Was ist eigentlich noch in der Europapolitik zu erwarten? Das Thema wurde im Koalitionsvertrag ja ganz nach vorne gehandelt.

Es gibt die deutsche Ratspräsidentschaft in der zweiten Jahreshälfte des kommenden Jahres …

… wo vor allen Dingen die Kanzlerin im Fokus stehen wird …

… öffentlich schon. Aber inhaltlich wollen wir Sozialdemokraten das Programm der Regierung prägen. Wir definieren Europa nicht nur als Binnenmarkt und den freien Warenverkehr. Wir wollen über eine Angleichung der Mindestlöhne faire Bedingungen und Mindeststandards für den Wettbewerb schaffen. Denn wir wollen ein sozialeres Europa bauen. 

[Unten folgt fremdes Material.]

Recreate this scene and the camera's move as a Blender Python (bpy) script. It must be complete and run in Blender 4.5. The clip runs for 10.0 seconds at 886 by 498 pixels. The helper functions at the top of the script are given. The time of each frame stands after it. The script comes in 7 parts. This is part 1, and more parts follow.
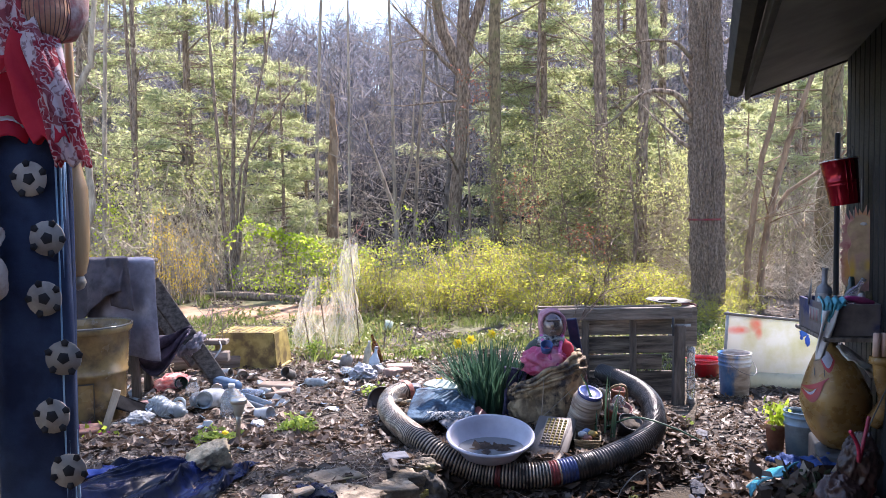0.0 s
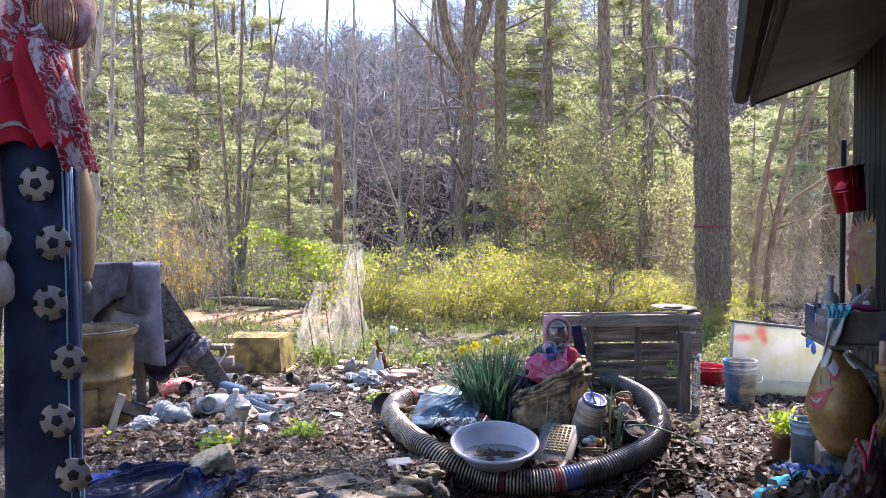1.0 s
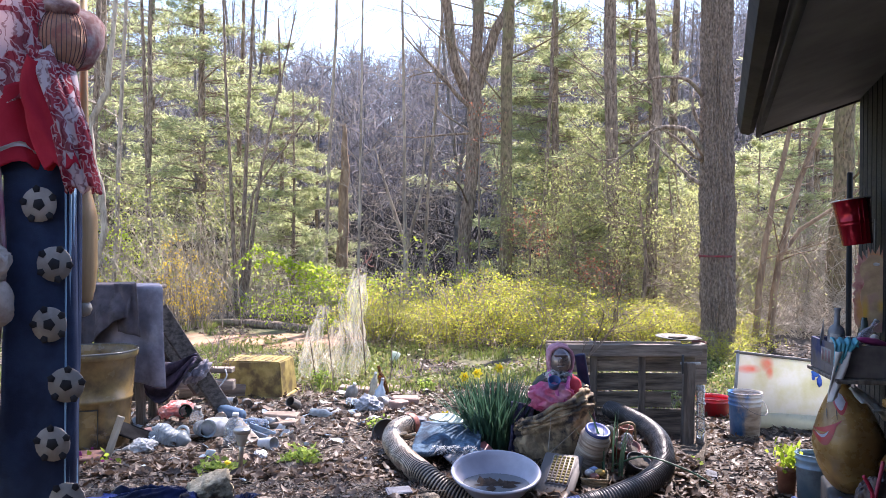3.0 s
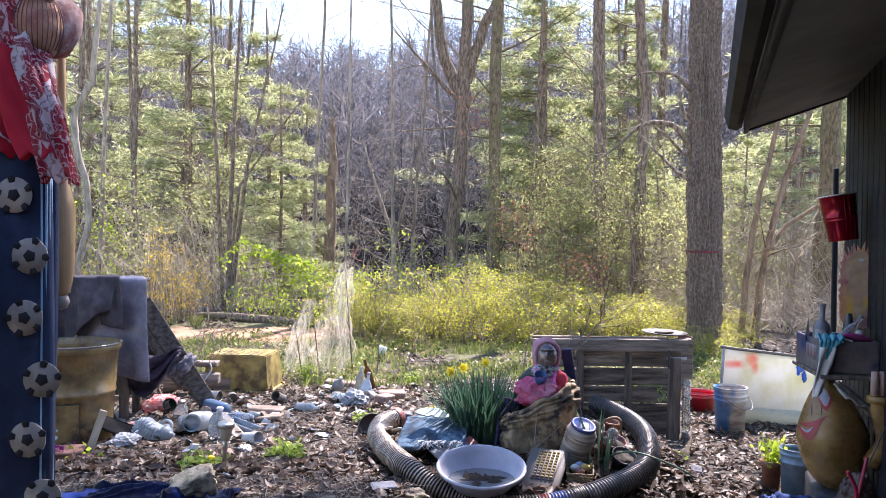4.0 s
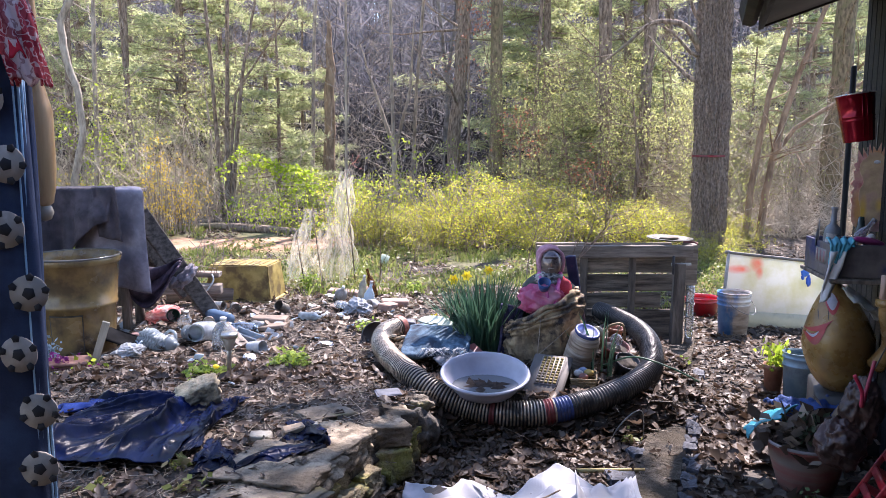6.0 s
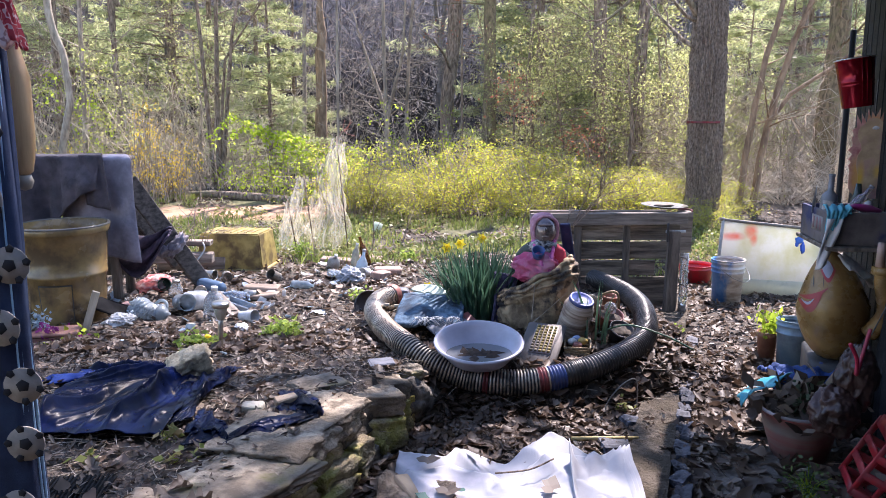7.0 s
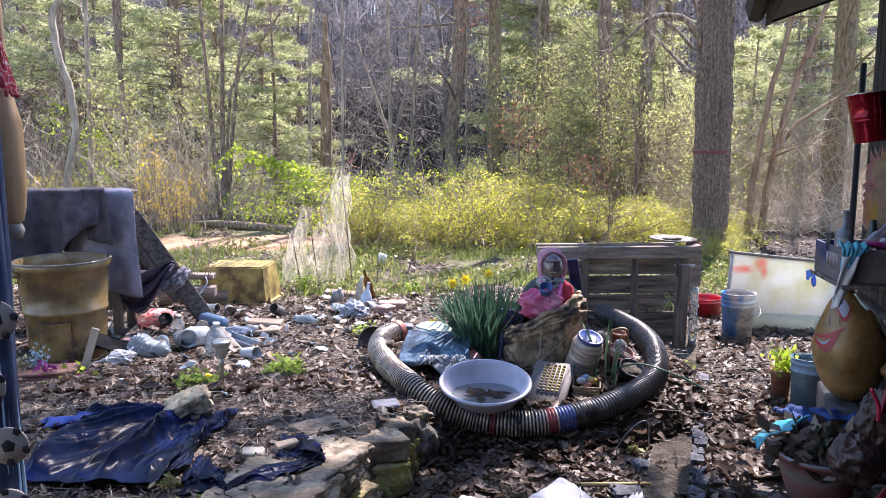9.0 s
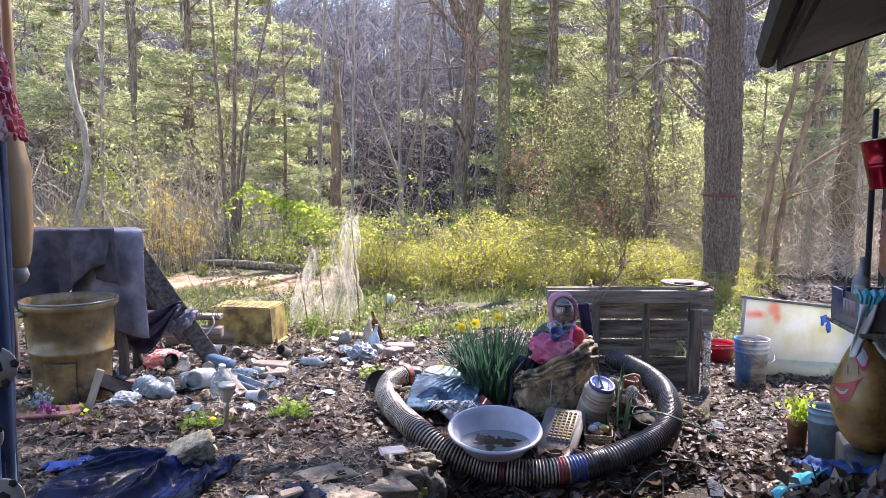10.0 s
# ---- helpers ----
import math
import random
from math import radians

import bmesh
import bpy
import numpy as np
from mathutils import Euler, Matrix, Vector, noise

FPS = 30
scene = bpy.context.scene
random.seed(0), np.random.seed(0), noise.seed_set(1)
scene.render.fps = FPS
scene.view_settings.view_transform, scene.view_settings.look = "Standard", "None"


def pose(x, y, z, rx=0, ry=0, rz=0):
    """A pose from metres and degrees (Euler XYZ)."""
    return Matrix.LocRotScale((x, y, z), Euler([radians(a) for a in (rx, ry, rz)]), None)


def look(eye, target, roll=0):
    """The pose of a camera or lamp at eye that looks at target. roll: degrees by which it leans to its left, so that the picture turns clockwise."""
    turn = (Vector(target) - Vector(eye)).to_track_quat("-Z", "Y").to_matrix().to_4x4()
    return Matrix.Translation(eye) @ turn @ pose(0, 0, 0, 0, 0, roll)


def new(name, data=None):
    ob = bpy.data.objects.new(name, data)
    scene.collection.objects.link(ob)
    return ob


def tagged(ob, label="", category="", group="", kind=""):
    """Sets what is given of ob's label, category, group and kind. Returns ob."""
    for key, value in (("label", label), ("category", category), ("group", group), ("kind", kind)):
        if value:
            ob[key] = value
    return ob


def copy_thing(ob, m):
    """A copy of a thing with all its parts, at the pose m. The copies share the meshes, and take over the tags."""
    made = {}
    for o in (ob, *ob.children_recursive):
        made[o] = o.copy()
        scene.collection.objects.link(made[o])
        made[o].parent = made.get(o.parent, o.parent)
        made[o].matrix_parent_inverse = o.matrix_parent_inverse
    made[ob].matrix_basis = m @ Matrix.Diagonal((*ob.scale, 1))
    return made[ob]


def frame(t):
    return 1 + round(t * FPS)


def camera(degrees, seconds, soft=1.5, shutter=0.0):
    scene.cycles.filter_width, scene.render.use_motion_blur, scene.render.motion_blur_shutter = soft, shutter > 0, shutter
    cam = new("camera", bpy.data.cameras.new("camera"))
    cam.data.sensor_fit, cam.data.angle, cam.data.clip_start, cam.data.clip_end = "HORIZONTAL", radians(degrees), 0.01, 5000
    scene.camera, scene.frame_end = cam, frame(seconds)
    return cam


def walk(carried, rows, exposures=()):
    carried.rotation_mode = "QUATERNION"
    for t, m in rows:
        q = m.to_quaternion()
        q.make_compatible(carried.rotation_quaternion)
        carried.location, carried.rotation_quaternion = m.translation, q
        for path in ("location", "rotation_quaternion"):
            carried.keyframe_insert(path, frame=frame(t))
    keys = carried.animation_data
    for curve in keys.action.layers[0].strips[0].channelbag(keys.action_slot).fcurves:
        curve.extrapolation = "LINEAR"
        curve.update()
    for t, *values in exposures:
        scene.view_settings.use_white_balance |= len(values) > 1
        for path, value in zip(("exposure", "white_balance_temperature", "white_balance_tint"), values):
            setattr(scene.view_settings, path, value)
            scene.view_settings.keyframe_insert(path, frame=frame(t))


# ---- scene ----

Ich finde, Europa muss beweisen, auch in der Ratspräsidentschaft von Deutschland, dass es in der Lage ist, eine gemeinsame europäische Flüchtlingspolitik und Fortschritte für ein europäisches Sozialrecht zu erreichen. Damit schaffen wir einen Mehrwert für den Einzelnen und für Europa als Ganzes. Die Kanzlerin wird sicher öffentlich auftreten. Aber auch die SPD wird mit unseren Ministern präsent sein und unsere Themen in der Europäischen Union verankern. Ich hoffe dabei auch auf das Europäische Parlament als Treiber und Verbündeten.